At the moment the pain and grief are much less. Probably because of the hope that's created by starting IVF. With the grief almost gone the longing for a baby also feels less intense. IVF feels such a rational thing to do. A bit cold. Medicalised. But I know if IVF fails I have to go through that pain again, the ultimate craving for a baby.

I really wish I could get pregnant a little less conscious....

Monday, September 05, 2005

IF made me healthy

I've always tried to live healthy to some extend. I've been a vegetarian for almost all my life. Organic stuff attracts me more than fast-food and I'm not a big sweet addict. I exercise, or should I say: My animals exercise me, they make sure I stay fit. I do yoga. I have turned into a boring lentille cruncher!

Since I moved from drizzly grubby Amsterdam to the lovely outskirts of Auckland, the fresh sea air, the blue skies and since I changed the single partytime life (and the chemicals that go with it) to the regular and homely almost-married life and giving up smoking, I became super healthy :-)

Then IF came along.
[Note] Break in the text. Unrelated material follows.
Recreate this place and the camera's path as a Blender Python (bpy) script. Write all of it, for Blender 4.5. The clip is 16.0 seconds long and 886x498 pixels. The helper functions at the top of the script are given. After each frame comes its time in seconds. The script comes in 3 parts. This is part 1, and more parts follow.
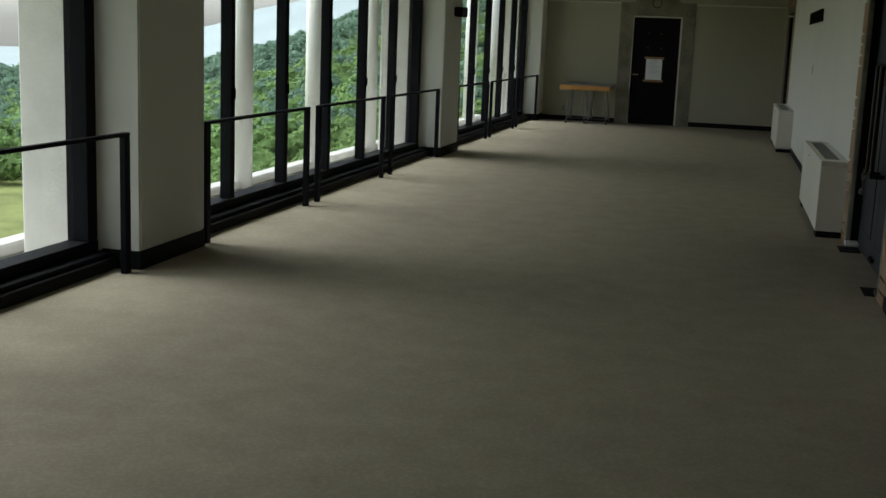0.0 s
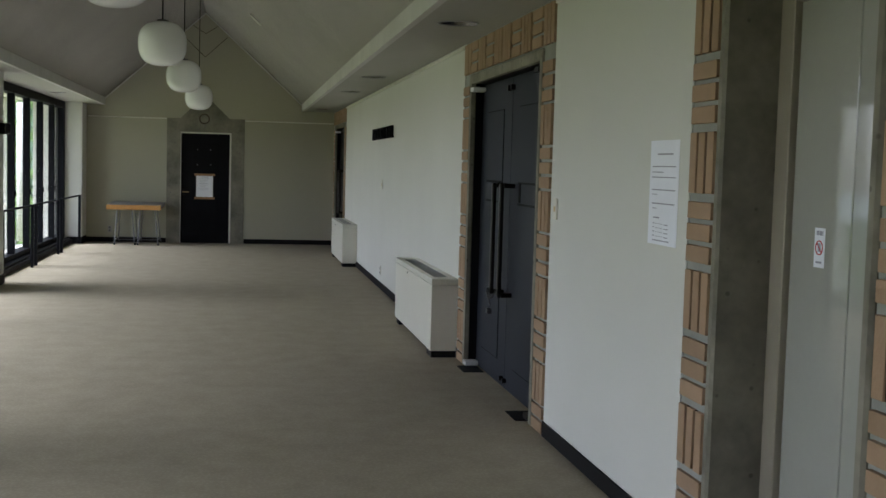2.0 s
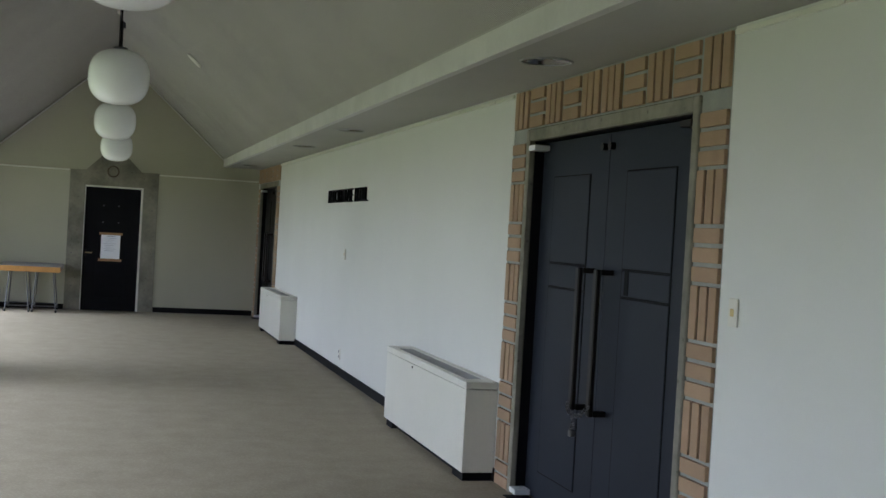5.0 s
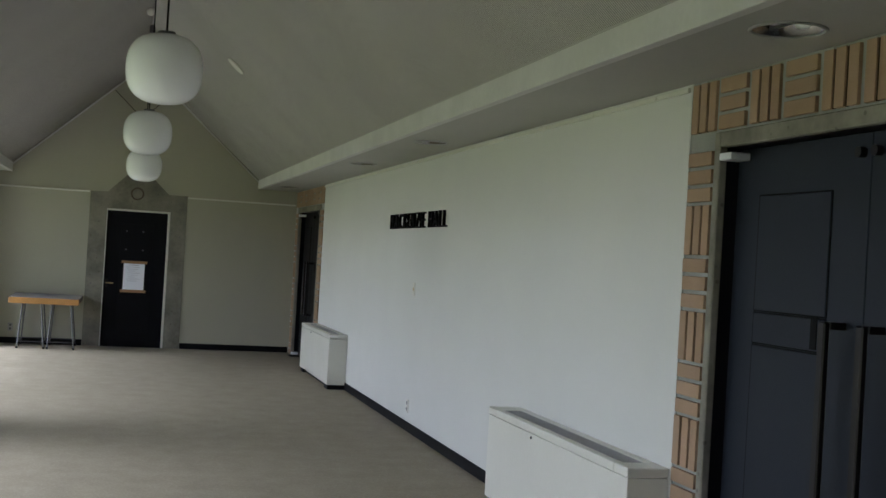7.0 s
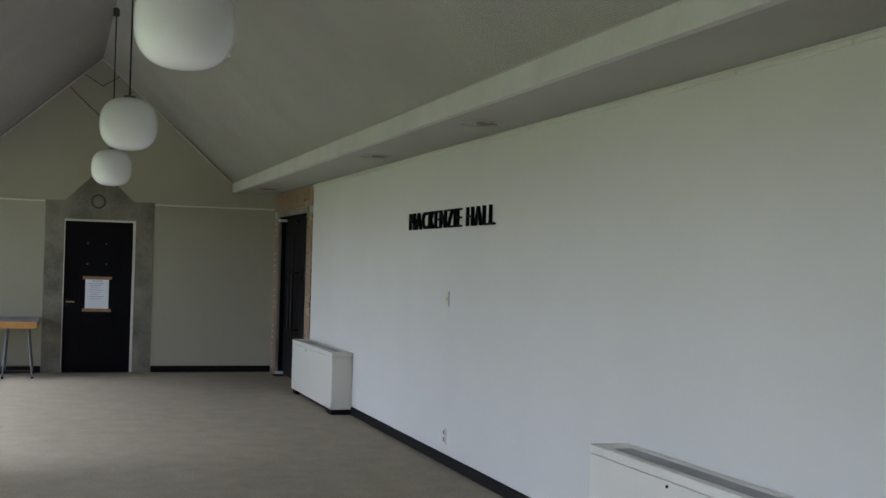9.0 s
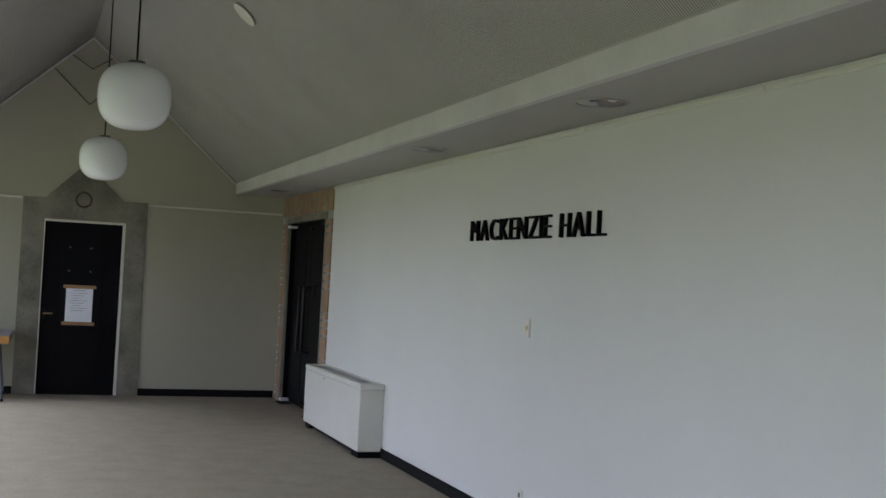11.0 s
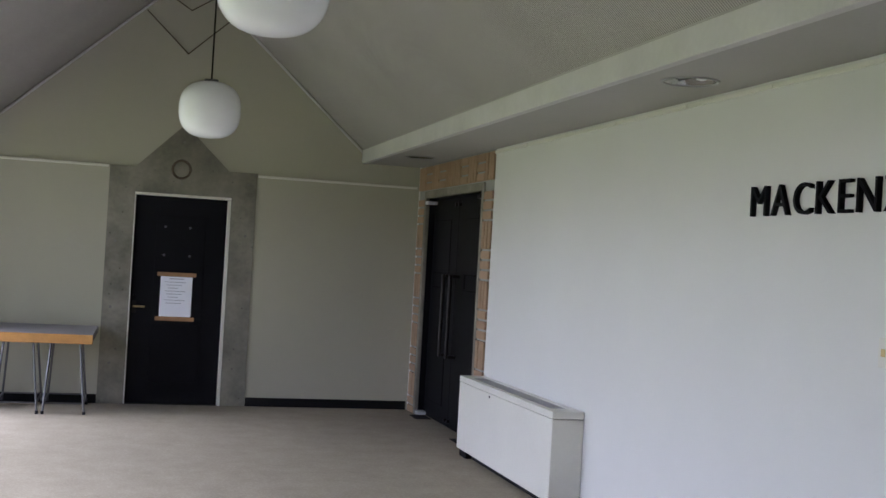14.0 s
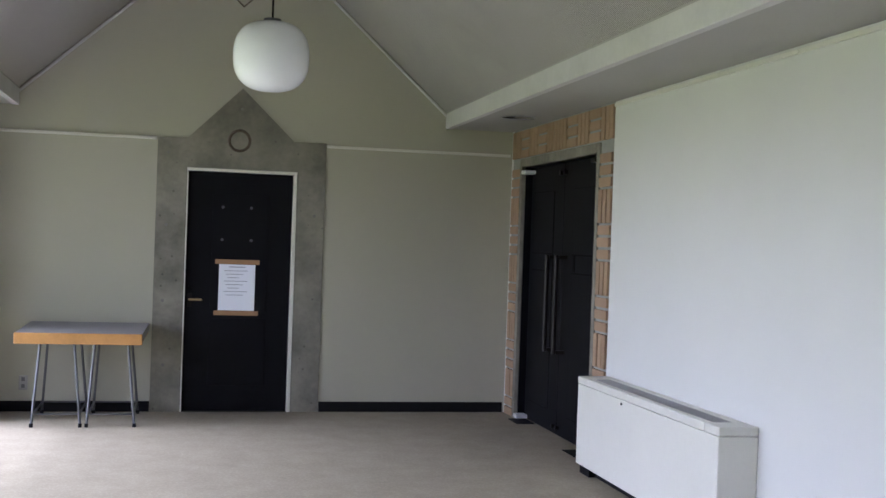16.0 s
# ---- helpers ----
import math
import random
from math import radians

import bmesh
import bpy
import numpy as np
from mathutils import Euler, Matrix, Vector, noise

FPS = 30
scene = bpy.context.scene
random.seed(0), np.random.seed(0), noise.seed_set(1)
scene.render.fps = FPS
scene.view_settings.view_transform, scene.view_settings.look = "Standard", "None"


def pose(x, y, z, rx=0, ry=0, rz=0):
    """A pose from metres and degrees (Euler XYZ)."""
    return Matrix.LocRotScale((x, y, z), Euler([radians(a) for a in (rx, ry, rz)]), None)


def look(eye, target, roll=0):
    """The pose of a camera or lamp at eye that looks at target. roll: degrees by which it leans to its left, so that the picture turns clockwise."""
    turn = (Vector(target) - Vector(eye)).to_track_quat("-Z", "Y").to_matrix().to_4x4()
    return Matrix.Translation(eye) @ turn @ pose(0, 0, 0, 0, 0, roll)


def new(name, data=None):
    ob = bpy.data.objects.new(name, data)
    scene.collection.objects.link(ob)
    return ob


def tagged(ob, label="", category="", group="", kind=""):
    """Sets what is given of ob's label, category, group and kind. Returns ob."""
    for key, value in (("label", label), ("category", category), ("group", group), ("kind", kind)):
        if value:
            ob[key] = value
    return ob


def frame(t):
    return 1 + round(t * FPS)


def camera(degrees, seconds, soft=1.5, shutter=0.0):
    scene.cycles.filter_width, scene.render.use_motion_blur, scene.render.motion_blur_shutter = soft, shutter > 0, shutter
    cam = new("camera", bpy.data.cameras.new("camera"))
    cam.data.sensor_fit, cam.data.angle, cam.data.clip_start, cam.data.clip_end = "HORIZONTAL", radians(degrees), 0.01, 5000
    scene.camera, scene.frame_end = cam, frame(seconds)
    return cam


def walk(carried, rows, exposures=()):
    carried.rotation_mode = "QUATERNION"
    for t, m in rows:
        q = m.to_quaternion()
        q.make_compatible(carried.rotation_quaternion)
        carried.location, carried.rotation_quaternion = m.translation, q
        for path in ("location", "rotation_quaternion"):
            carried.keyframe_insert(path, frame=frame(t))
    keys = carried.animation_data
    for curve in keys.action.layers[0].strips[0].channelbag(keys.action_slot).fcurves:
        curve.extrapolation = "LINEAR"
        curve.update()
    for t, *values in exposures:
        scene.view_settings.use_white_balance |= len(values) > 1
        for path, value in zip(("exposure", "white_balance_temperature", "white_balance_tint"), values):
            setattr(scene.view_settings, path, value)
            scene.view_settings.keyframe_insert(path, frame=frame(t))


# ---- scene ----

Before that I'd never been to a doctor or hospital for anything more serious than an infected throat, a dog bite, or a horse that stepped on my foot. Chemotherapy, numerous courses of antibiotics, anaesthectics, painkillers and the accompanying feelings of depression didn't do me or my body much good.
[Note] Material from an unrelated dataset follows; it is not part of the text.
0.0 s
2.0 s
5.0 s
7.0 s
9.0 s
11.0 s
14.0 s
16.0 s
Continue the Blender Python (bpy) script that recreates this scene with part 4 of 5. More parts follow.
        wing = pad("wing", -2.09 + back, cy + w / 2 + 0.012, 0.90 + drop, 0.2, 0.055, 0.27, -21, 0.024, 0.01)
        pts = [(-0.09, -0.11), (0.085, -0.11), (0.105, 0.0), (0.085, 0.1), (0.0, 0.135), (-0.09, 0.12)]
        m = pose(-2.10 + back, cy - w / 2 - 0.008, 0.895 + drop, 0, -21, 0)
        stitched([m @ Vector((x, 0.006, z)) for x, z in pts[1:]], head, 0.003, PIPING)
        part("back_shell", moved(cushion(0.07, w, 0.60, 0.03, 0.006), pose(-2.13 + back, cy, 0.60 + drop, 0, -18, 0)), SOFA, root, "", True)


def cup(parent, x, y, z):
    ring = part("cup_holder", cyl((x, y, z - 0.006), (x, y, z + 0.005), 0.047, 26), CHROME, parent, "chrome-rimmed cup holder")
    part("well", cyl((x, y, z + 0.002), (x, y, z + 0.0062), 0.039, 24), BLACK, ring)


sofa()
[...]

Time went by. At the moment I am very healthy again. I hardly cry anymore. Going to an acupuncturist and herbalist also helped. They helped me to reduce PMS to 0. The herbalist gave me lots of vitamins and some diet advice. Now I eat less carbs and more protein and omega-3 fats. I should eat more vegetables and less fruit, but that's a hard one. My skin is better than ever. I am never tired anymore. I sleep like a rose. I gained a little wait, but that's ok because I'll have something to inject in.
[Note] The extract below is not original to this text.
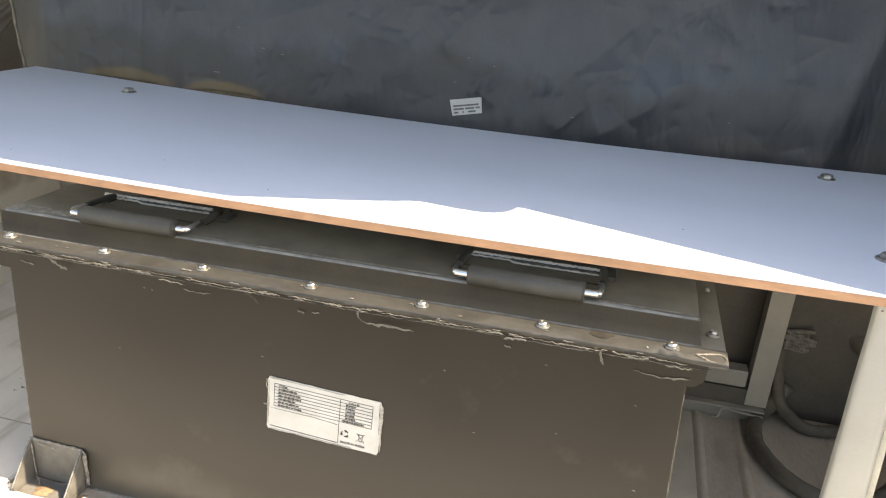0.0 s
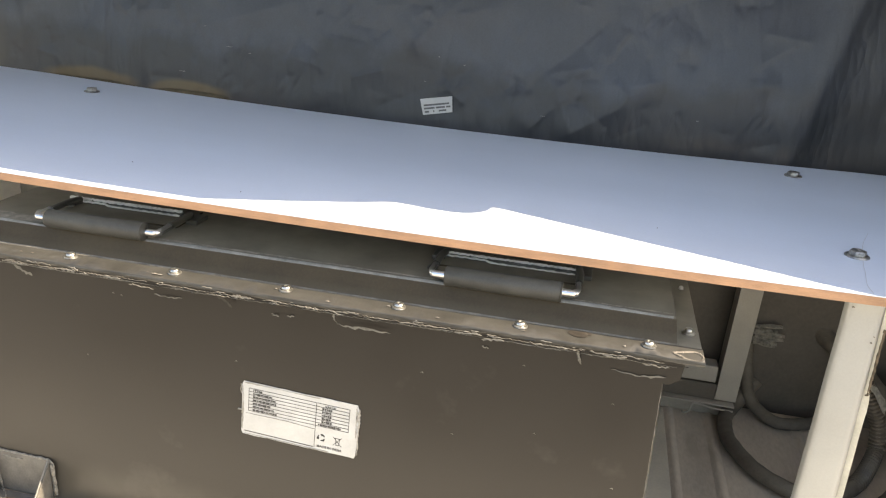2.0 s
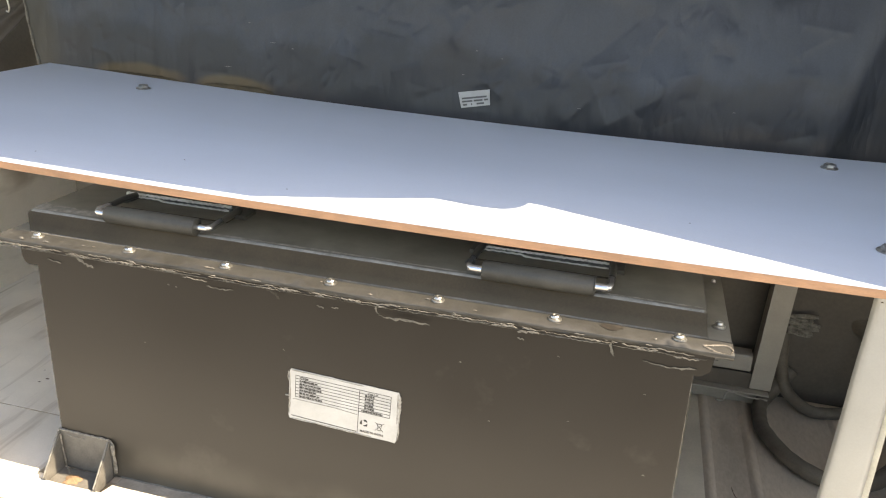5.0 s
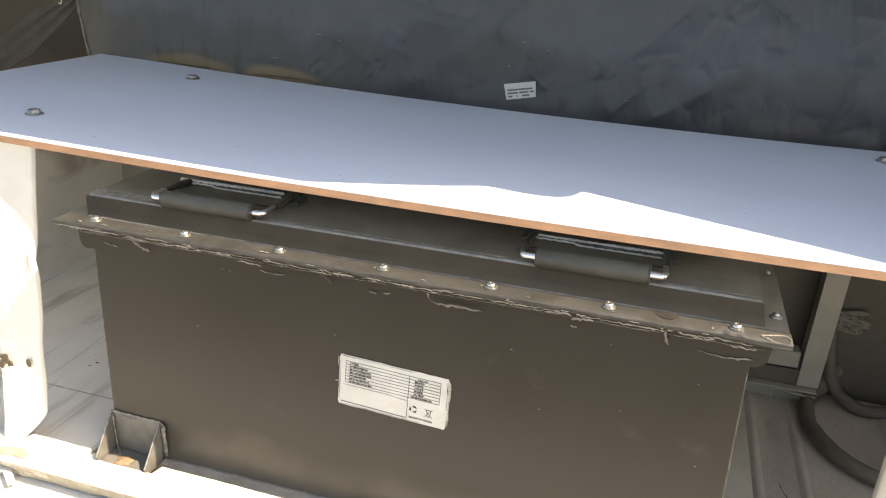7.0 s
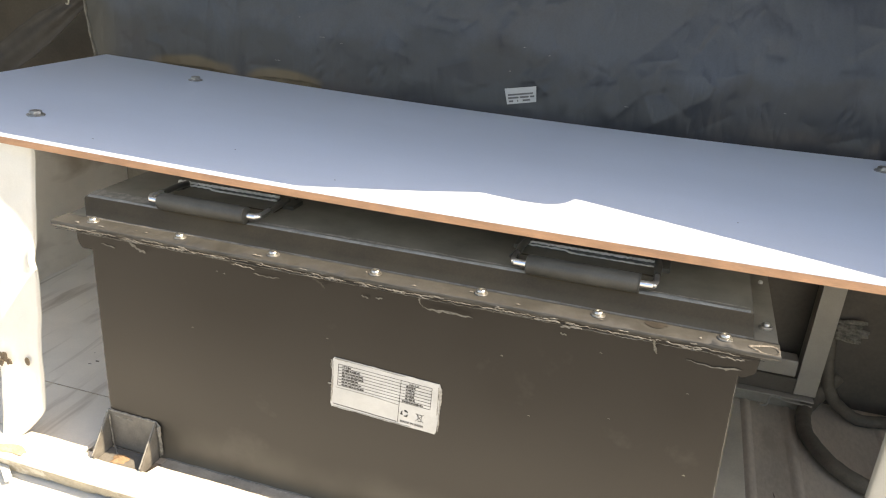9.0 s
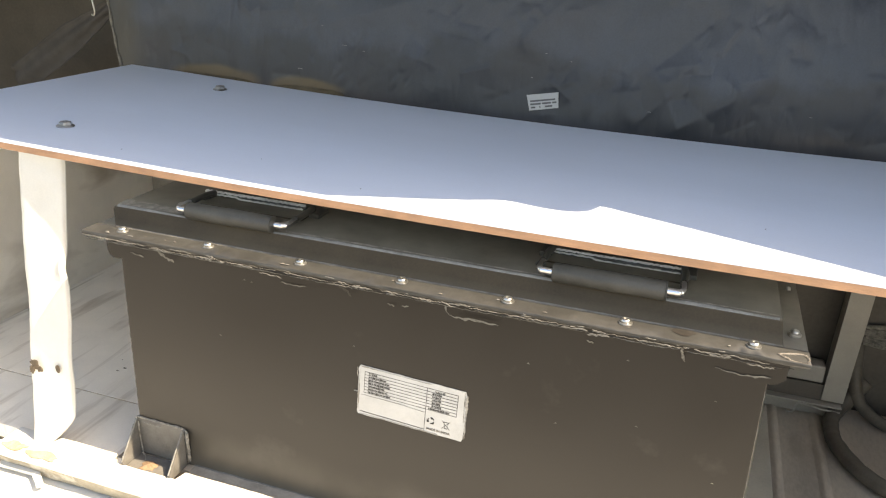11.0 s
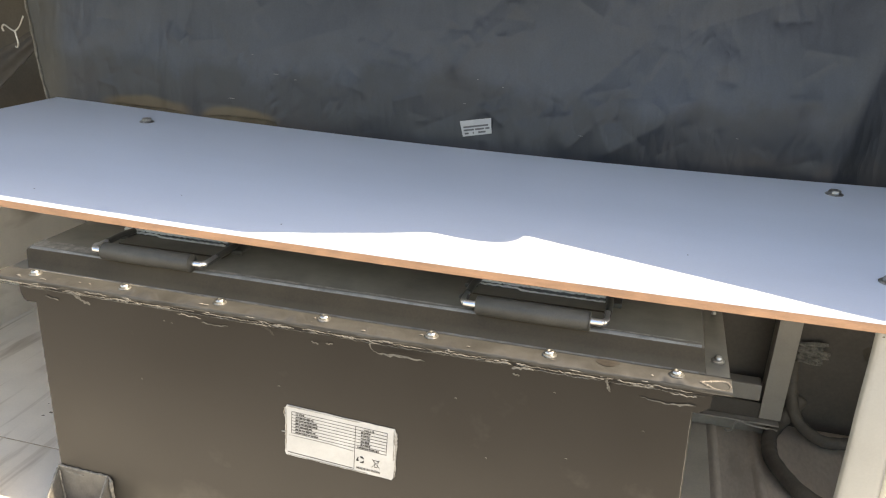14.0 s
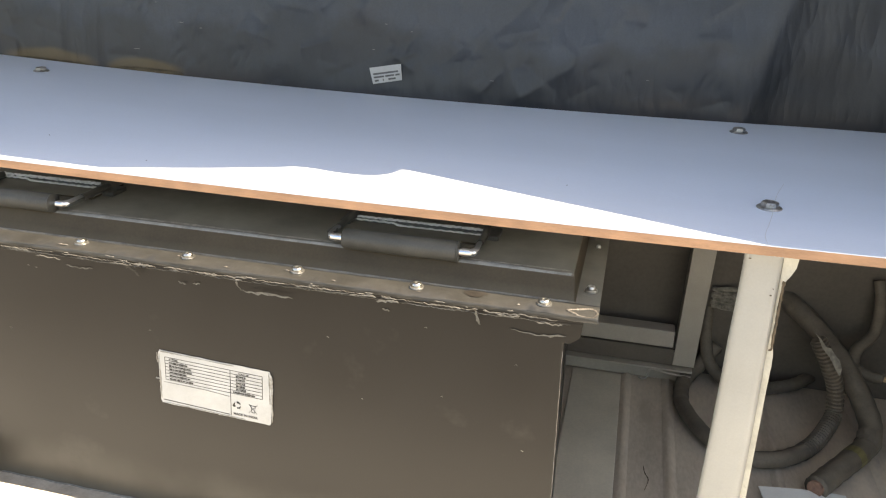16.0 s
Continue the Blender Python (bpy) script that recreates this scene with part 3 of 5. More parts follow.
def canopy():
    """Unseen cloth, added so that its shaped front edge throws the shade on the board."""
    h = 1.10
    edge = [(-1.6, 0.007), (-0.6, 0.0078), (-0.3, 0.0086), (-0.077, 0.0080), (-0.002, 0.037), (0.04, 0.055), (0.069, 0.0705), (0.079, 0.0725), (0.094, 0.070), (0.111, 0.0672), (0.126, 0.0668),
            (0.140, 0.0695), (0.1495, 0.0765), (0.155, 0.0865), (0.1585, 0.0985), (0.171, 0.0955), (0.245, 0.0715), (0.349, 0.0355), (0.41, 0.0115), (0.46, -0.006), (0.54, -0.014), (0.75, -0.022), (1.5, -0.04)]
    bm = bmesh.new()
    outline = [(x + (x - 0.24) * 0.0095 + 0.70 * (h - BOARD_TOP + 0.0133 * x + 0.003), y + 0.0056 - 0.028 * (h - BOARD_TOP)) for x, y in edge] + [(1.8, 0.75), (-1.5, 0.75)]
    prism(bm, outline, "z", h, h + 0.004)
    c = thing("canopy", (0, 0.4, h), "unseen thin pale cloth added to shade the board, with an uneven front edge", "canopy", kind="structure")
    part("shade_cloth", bm, M_TARP, c)
    for x in (-1.45, 1.45):
        bm = sweep(bmesh.new(), [(x, 0.66, 0.0), (x, 0.66, h)], 0.014, 10)
        part("shade_post", bm, M_DARK, c)
    return c


canopy()


# ---- seat board ----
def board_front(x):
    return 0.0054 - 0.002 * x


def board_back(x):
    return 0.4253 + 0.065 * x * x


def board_z(x):
    return BOARD_TOP - 0.0133 * x - 0.0045 * max(0.0, 1 - (x / 0.55) ** 2)


def front_curl(x, y):
    """How far the front edge has warped, down at one end and up at the other; nil from the bolts on."""
    lift = -0.0013 + 0.0035 * min(1.15, max(0.0, (x + 0.15) / 0.60))
    return lift * max(0.0, 1 - y / 0.085)


def seat_board():
    b = thing("seat_board", (0, 0.2, BOARD_TOP), "white-laminated fibreboard seat plank, bare brown edge, bolted down", "board")
    x0, x1 = -0.6475, 0.75

    def top(u, v):
        x = x0 + u * (x1 - x0)
        y = board_front(x) + v * (board_back(x) - board_front(x))
        return (x, y, board_z(x) + front_curl(x, y))

    def core(u, v):
        p = Vector(top(u, v)) - Vector((0, 0, 0.0009))
        if v == 0:
            p.y += 0.0004 * noise.noise(Vector((p.x * 90, 0, 0)))
        return p
    part("core", sheet(bmesh.new(), 120, 15, core, (0, 0, -(BOARD_THICK - 0.0013))), M_CORE, b, "bare brown fibreboard core")
    part("laminate", sheet(bmesh.new(), 60, 15, top, (0, 0, -0.0008)), M_LAMINATE, b, "smooth white laminate face")

    def under(u, v):
        return Vector(top(u, v)) - Vector((0, -0.0022 if v == 0 else 0, BOARD_THICK - 0.0003))
    # unseen underside made white to reflect light down onto the lid
    part("bounce_backing", sheet(bmesh.new(), 60, 15, under, (0, 0, -0.0007)), M_LAMINATE, b, "unseen white underside added to bounce light onto the lid")
    return b


BOARD = seat_board()


def bolt(x, y, grey):
    """Flanged hex bolt head through the board."""
    z = board_z(x)
    o = thing("bolt", (x, y, z), grey, "bolt", "bolts of the seat board")
    part("washer", lathe(bmesh.new(), [(0.0097, 0), (0.0100, 0.0006), (0.0093, 0.0014), (0.0072, 0.0020)], (x, y, z), segs=24), M_BOLT, o, smooth=False)
    part("head", lathe(bmesh.new(), [(0.0070, 0.0018), (0.0070, 0.0044), (0.0062, 0.0054), (0.0030, 0.0057), (0.0022, 0.0051)], (x, y, z), segs=6), M_BOLT, o)
    return o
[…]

In fact I feel so healthy it frustrates me. I have the most regular periods. When I ovulate I have beautiful cervical mucus that lasts for days. R has great sperm.

I just have stupid blocked tubes.

Last weekend was the last chance for Sperm and Egg to meet the natural way. Saturday evening: 'Darling, there has been an accident in the tunnel, there is a big traffic jam, I think I'm gonna be a bit late!' Monday morning. Egg completely dissapointed. 'He said he would come and get me, but never showed up...'

Thursday, September 01, 2005

Counting down

Today is the first day of spring. I'm counting down the days till IVF. Seven days before I start the hormones.

One of the reasons I started this blog was because I noticed I didn't talk much anymore. Since my ectopics last year I slowly but gradually stopped talking to other people but R. I also lost a great part of my creativity. I am much more passive than before and slightly obsessive. Sometimes I start to read other peoples blogs about IF and I can't stop. That's bad for my work as I work from home and there is nobody to check on me. Lucky me, there's nobody to fire me either.

I don't know many people in this side of the planet yet. Most of my friends are at home in Europe and I can only talk to them by email or phone. But I got sick of talking about my sadness. And I didn't want to bore anyone with it. So I stopped calling and mailing. And when I am feeling good I don't want to call them either because they will ask about it. That's really sweet, but especially when I feel good I don't want to talk about my infertility.

So I started a blog. I won't bore anyone here cause hardly anyone reads it, and the people that do are probably in a similar situation. And obsessed like me. Now I just need to find the discipline and creativity to write in it. Maybe it will be easier once the cycle has started. This waiting does my head in...

I have a stepdog. It's a mini maltese terrier and she is very pregnant. Her belly is huge and she has still three weeks to go! I don't think the 'real mothers' of the dog will let her have her pups here, but it would be nice to distract me. At first the thought that she was pregnant was quite painful, but taking care of this little pregnant soul is doing something positive to my pain. I don't want to become bitter, whatever happens to me and she is helping me with that.